As real estate prices remain high in Canada’s urban centres, young families are looking for unique ways to finance their dreams of recreational property ownership. In a recent survey conducted by Leger, more than a quarter (28 per cent) of Canadians with children under the age of 18 indicated they would consider selling their primary residence in the city in which they live in order to purchase a cottage, cabin or ski chalet. Other options that these potential buyers are willing to consider include fractional ownership in a shared property, purchasing a recreational property with a friend or family member, and renting out the recreational property they purchase on a vacation rental website such as AirBnB.

In a separate survey of RE/MAX brokers and agents, 73 per cent of regions indicated that young families with children were a key driver of demand in their market, including established recreational regions such as the Okanagan Valley in B.C., Canmore, AB, Collingwood, ON and the Laurentians in Quebec. Retirees were also a key driver of demand across Canada, with more than half (55 per cent) of regions surveyed reporting an increase in retiree buyers this year compared to last year.

Continued high real estate prices in regions like Toronto and Vancouver have led to large numbers of retirees and Baby Boomers nearing retirement to sell their homes and put the equity they received from the sale into the purchase of a recreational property. This has in turn resulted in the price appreciation that we’ve seen in popular recreational property markets such as Whistler in B.C. and Haliburton in Ontario.

The RE/MAX survey of brokers and agents found that 39 per cent of regions experienced an increase in demand from buyers leaving either the GTA or B.C.’s Lower Mainland compared to last year. More local markets such as Salt Spring Island, located a few hours away from Vancouver and the Kawarthas in Ontario, experienced significant increases in demand as a result of this trend. Regions as far away as Ottawa’s Rideau Lakes Region and P.E.I’s north and south shore also received a boost from buyers leaving the GTA who are looking for great value on properties further out from the Greater Golden Horseshoe.

In Leger’s survey of Canadians, almost two-thirds (65 per cent) of millennials (18-34 years old) expressed interest in purchasing a cottage, cabin or ski chalet in the next 10 years. A quarter of respondents also indicated they would consider purchasing a recreational property as an investment vehicle to help finance retirement. At the same time however, many millennials feel that high real estate prices in the city in which they live will negatively impact their ability to buy a recreational property in addition to owning a primary residence.

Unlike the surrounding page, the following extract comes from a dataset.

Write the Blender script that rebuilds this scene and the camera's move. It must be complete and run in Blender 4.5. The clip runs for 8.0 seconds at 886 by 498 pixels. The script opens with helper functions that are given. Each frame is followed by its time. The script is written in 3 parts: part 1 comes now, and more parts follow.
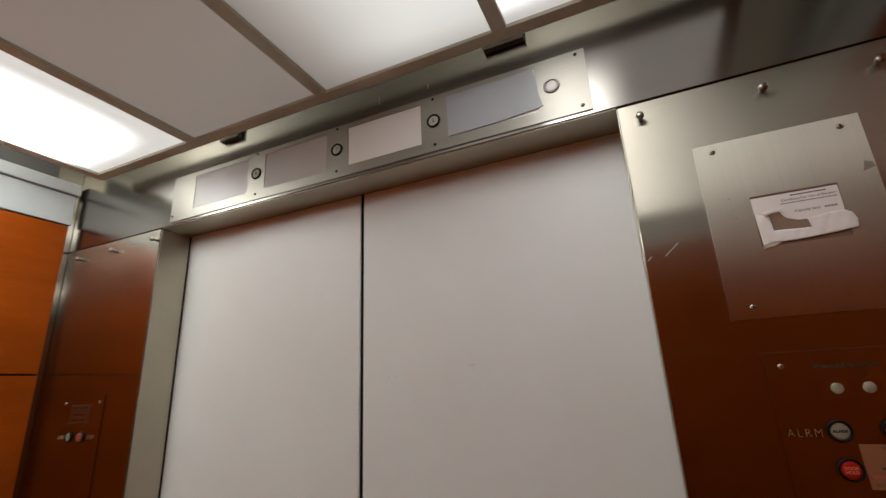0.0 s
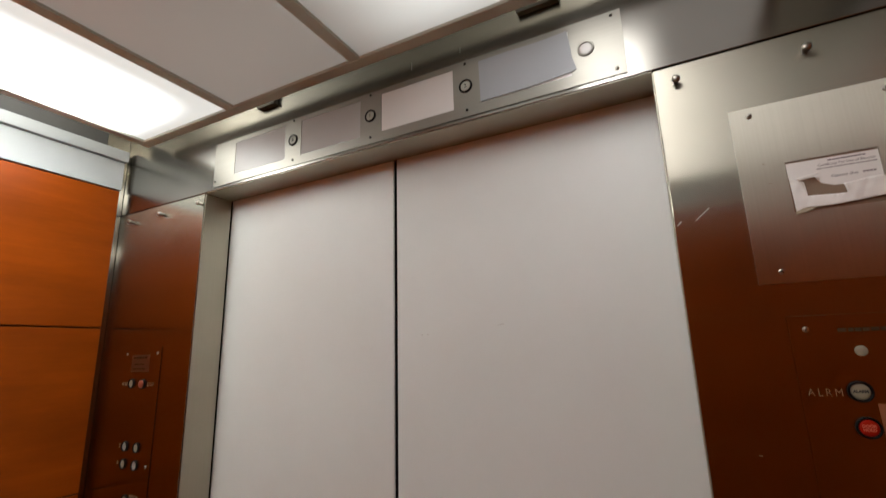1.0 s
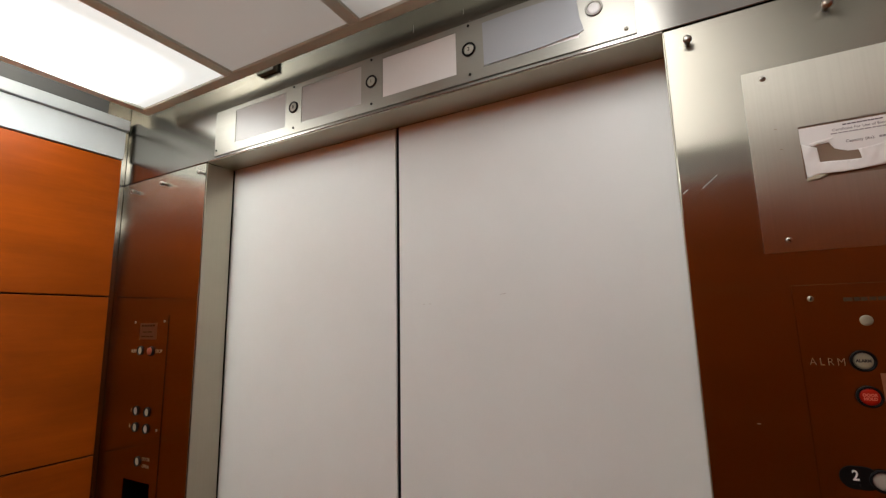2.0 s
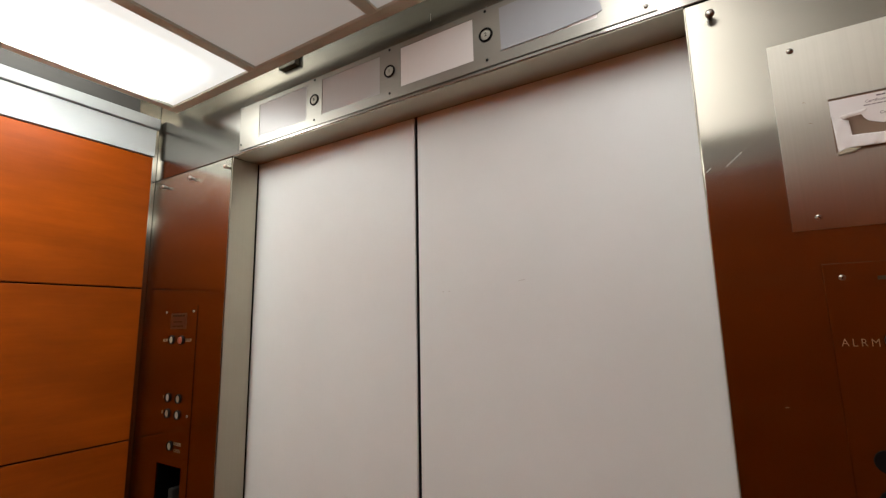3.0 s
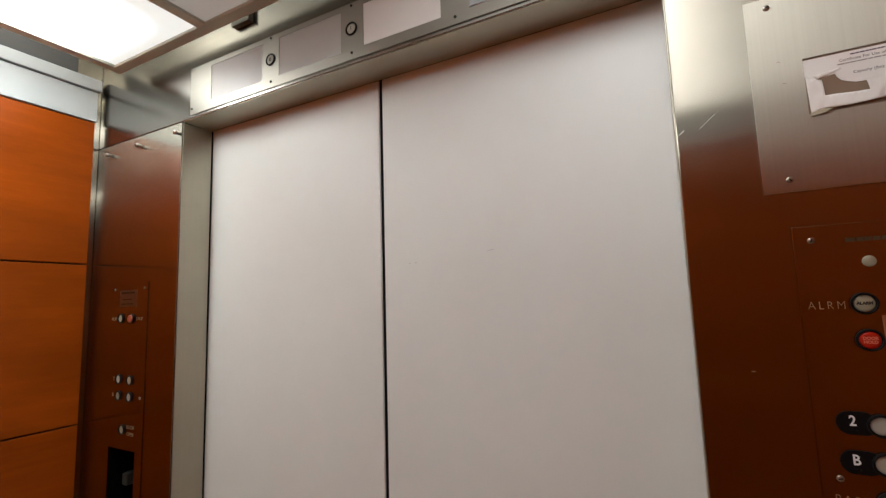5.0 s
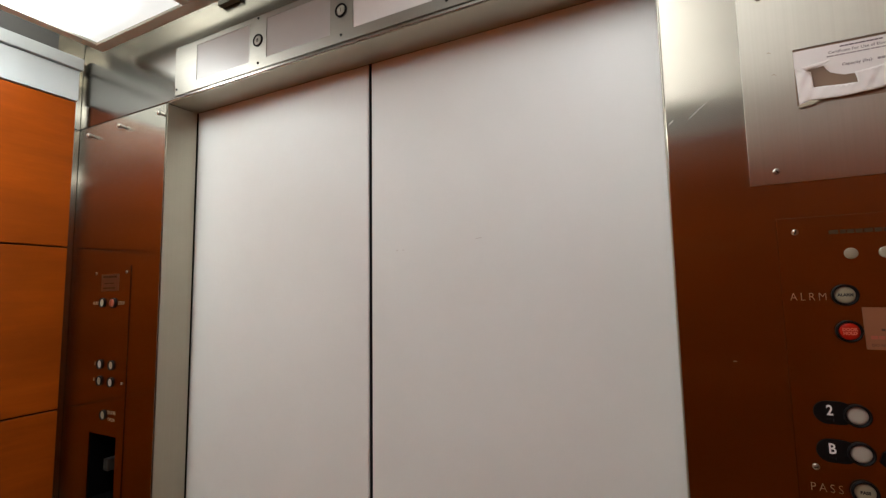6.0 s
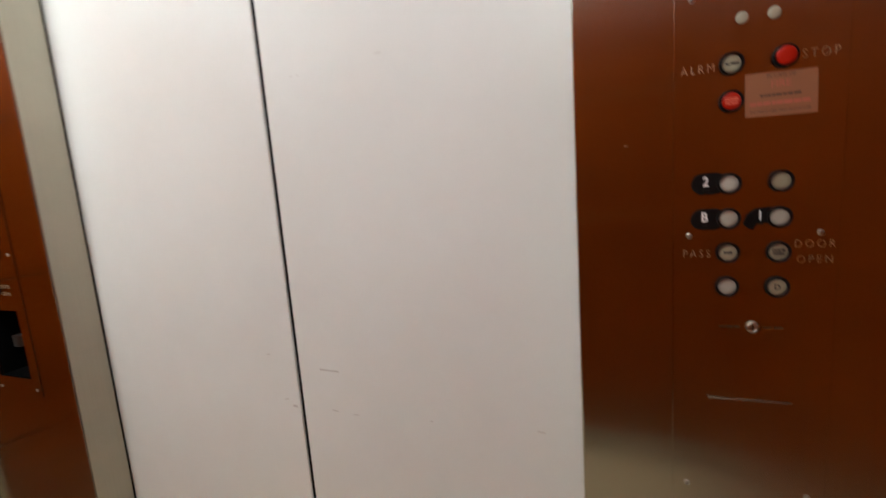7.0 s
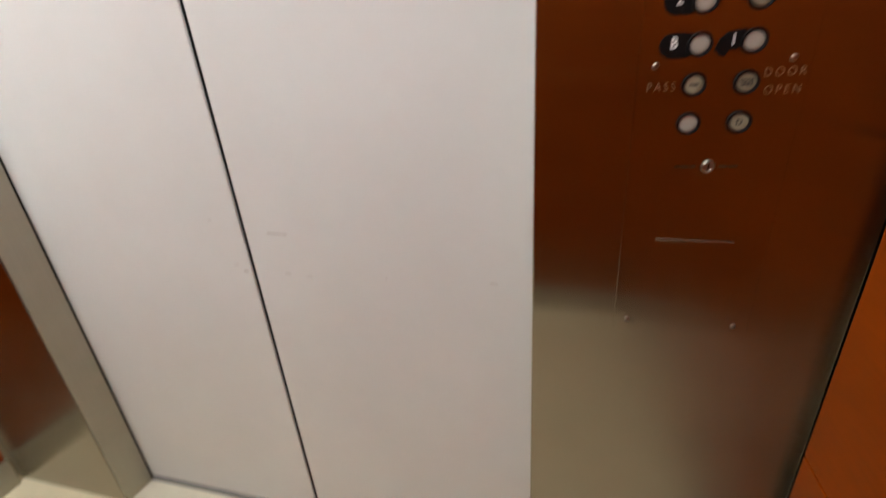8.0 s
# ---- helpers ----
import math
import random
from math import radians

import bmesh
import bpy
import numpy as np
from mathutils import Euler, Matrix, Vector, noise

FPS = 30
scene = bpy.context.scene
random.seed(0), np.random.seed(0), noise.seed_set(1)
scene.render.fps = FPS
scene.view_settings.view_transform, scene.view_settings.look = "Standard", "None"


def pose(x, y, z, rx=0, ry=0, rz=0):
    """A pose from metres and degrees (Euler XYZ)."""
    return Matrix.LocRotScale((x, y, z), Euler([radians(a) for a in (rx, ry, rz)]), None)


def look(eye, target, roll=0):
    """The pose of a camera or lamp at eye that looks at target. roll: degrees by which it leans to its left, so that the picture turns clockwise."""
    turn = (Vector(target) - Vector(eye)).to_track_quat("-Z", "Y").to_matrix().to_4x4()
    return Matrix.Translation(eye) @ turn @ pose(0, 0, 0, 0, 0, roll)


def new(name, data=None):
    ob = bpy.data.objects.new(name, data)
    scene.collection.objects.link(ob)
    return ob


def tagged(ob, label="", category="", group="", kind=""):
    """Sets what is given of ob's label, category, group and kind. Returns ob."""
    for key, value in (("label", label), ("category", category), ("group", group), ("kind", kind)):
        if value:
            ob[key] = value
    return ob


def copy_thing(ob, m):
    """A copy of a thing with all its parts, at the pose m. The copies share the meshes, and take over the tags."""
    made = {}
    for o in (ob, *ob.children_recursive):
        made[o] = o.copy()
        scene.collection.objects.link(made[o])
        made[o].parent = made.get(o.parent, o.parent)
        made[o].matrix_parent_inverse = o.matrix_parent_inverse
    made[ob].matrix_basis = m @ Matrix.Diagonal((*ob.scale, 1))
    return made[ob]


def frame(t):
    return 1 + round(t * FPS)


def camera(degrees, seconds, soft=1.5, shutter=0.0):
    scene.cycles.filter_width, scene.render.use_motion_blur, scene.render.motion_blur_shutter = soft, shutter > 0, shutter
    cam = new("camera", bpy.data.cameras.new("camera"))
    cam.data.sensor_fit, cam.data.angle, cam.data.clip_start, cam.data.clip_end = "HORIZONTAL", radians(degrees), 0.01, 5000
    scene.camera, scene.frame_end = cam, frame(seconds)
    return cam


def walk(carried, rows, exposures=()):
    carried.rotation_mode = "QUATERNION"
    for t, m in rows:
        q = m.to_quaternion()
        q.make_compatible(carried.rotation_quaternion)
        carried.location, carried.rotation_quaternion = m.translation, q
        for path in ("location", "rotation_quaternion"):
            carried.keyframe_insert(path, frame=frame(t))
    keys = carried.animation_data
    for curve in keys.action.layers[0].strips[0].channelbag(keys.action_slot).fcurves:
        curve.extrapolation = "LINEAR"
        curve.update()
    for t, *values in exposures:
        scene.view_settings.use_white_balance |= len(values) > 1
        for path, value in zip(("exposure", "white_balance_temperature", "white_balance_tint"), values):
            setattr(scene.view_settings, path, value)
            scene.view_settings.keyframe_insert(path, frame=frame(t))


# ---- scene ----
# camera and its walk
cam = camera(88.8, 8.0, soft=1.3, shutter=0.6)
PATH = [
    (0, (1.264, -0.825, 1.546), (0.502, 0.929, 2.131), -2.8),
    (0.5, (1.275, -0.847, 1.536), (0.426, 0.875, 2.095), -1.9),
    (1, (1.268, -0.861, 1.536), (0.379, 0.876, 1.974), -1.6),
    (1.5, (1.274, -0.852, 1.532), (0.356, 0.894, 1.863), -1.4),
    (2.8, (1.27, -0.846, 1.514), (0.312, 0.881, 1.831), -1.6),
    (2.9, (1.27, -0.85, 1.507), (0.288, 0.864, 1.82), -1.6),
    (3, (1.282, -0.839, 1.502), (0.261, 0.851, 1.82), -1.2),
    (3.1, (1.272, -0.838, 1.502), (0.265, 0.861, 1.816), -1.3),
    (3.5, (1.267, -0.821, 1.503), (0.27, 0.886, 1.802), -1.8),
    (4, (1.268, -0.809, 1.5), (0.285, 0.91, 1.782), -1.9),
    (4.5, (1.268, -0.801, 1.49), (0.317, 0.939, 1.749), -2.1),
    (4.7, (1.267, -0.799, 1.488), (0.334, 0.953, 1.733), -2.2),
    (5.8, (1.268, -0.789, 1.479), (0.384, 0.994, 1.676), -1.0),
    (6, (1.269, -0.787, 1.478), (0.388, 0.998, 1.665), -1.0),
    (6.2, (1.27, -0.782, 1.47), (0.394, 1.008, 1.632), -1.0),
    (6.4, (1.284, -0.766, 1.44), (0.425, 1.039, 1.505), -1.3),
    (6.5, (1.294, -0.758, 1.417), (0.467, 1.063, 1.408), -1.5),
    (6.6, (1.3, -0.749, 1.392), (0.512, 1.088, 1.307), -1.5),
    (6.8, (1.314, -0.733, 1.352), (0.589, 1.118, 1.138), -2.7),
    (7, (1.322, -0.724, 1.34), (0.641, 1.132, 1.041), -4.2),
    (7.2, (1.329, -0.707, 1.331), (0.716, 1.16, 0.96), -4.4),
    (7.4, (1.344, -0.696, 1.325), (0.769, 1.174, 0.907), -4.6),
    (7.5, (1.346, -0.693, 1.322), (0.788, 1.17, 0.855), -4.9),
    (7.8, (1.345, -0.681, 1.29), (0.81, 1.123, 0.614), -5.3),
    (8, (1.33, -0.683, 1.282), (0.809, 1.064, 0.459), -4.5),
]
walk(cam, [(t, look(eye, target, roll)) for t, eye, target, roll in PATH], exposures=[(0, 0.70, 6600, 11), (1.5, 0.98, 6600, 11), (4.5, 1.12, 6550, 11), (6, 1.17, 6450, 10), (7, 1.66, 6300, 9), (7.5, 1.70, 6200, 8), (8, 1.88, 6200, 9)])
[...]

To overcome this gap between demand and affordability, many Canadian millennials are willing to turn to unique financing methods to help purchase a recreational property. Nearly half (44 per cent) of millennials said they would purchase a property with a family member, while 39 per cent would purchase a property and rent it out using a vacation rental site such as AirBnB. Additionally, over a quarter of young Canadians (age 18-34) said they would consider selling the primary residence in which they live, while one in five millennials said they would consider both fractional ownership of a shared a property or buying with a friend.